I went off watching Lena Dunham's 'Girls' a couple seasons back as I felt it had peaked and didn't appear to have any place left to go. Also, the internet drama over her real-world feminist politics had started to sour the experience for me, it all seemed off-topic and served only to muddy the waters, to obscure the genius of her best work.
For some reason, though, the other day I ended up watching the third episode of this final season and was once again hooked: as with her other best moments, stuff happens in that episode you won't see played out anywhere else, which surely is what all of us want. Well, me, anyway.
So I ended up watching the whole season 'til the end, which brings us up to today.
Let me add here that one of the reasons I thought I didn't want to watch the final season was I thought I knew how it was going to end: all Sex & The City fantasy, with the increasingly aged 'Girls' swearing allegiance to each other and partying ever more desperately, with one of them having a baby and the rest all gathering 'round to promise to help her raise it so she can go out partying like nothing's happened, and nothing really changes. You go, girl.
But instead of all that Barbie-doll wish fulfilment we get THIS, a harrowing, bleak future, isolated and alone, with only a baby that cries all the time and a friend you can't stand for company.

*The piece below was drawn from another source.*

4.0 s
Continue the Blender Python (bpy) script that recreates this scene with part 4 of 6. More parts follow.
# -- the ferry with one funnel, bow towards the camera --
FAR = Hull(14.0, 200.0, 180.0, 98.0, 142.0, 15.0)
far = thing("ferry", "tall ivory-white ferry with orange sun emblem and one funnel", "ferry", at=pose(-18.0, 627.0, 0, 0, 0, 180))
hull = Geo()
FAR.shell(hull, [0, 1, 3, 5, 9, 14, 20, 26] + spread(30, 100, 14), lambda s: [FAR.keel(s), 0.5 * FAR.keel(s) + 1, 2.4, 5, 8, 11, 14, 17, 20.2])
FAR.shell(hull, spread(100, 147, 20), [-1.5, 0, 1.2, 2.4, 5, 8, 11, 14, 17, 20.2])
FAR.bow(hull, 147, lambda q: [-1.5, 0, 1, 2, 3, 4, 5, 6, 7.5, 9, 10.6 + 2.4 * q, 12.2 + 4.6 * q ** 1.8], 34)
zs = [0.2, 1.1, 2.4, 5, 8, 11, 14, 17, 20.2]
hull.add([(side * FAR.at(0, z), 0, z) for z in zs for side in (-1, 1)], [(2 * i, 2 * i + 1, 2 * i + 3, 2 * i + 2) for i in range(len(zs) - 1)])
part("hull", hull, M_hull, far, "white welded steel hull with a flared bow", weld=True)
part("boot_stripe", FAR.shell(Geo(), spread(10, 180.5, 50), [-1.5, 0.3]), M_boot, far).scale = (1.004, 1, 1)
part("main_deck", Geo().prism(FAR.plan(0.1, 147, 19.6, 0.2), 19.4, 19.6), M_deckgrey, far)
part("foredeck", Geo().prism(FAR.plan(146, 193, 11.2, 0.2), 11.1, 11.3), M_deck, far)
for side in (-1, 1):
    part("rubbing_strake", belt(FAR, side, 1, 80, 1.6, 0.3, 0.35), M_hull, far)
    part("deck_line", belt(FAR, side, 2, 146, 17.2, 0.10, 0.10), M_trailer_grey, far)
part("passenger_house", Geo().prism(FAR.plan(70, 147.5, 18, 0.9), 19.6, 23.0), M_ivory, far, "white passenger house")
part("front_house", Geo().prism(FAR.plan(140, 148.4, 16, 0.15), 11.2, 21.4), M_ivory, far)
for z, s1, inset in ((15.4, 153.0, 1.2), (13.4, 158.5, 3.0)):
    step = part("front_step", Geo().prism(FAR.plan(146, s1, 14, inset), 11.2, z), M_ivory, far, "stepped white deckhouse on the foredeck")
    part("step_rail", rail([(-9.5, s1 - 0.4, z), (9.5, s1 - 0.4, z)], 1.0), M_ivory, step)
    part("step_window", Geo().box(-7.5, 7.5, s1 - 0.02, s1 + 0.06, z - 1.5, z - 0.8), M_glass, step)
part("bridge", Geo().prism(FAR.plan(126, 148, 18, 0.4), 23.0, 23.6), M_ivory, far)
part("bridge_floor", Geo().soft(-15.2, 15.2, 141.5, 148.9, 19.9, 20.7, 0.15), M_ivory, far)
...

This is it for Hannah, this is where the road stops. Guys aren't going to hit on her again - not for a long time, not 'til her baby's all grown and at school at least, and by then it won't be boys but middle-aged men holding their breath and taking the risk of getting involved with a single mother. If she's lucky. We can see it all laid out before her.
It's always puzzled me that, because of Dunham's great sense of humour, so many of Girls' fans miss the inherent critique of modern female solipsism and entitlement that is really at the core of it all. But everything in this episode - and really the whole show - leads up to the scene where Hannah, after running away from her own mother (telling her that motherhood is the first time Hannah has faced something she can't quit, can't give up on, can't drop out from), runs into the spoiled brat in the street she tries to help, even giving the clothes off her back, thinking she must have been abused in some way, only to discover the selfish girl is making a scene for no greater reason than her mother tried to make her do her homework.
Hannah then realizes the girl in front of her is herself, that she - Hannah - has been that spoiled brat all these years, but that those days are over, and that they have to be, because now her job is only to think of someone other than herself.
And that's the meaning, as far as I can make out: that Hannah has to grow up, and this is the point where it happens.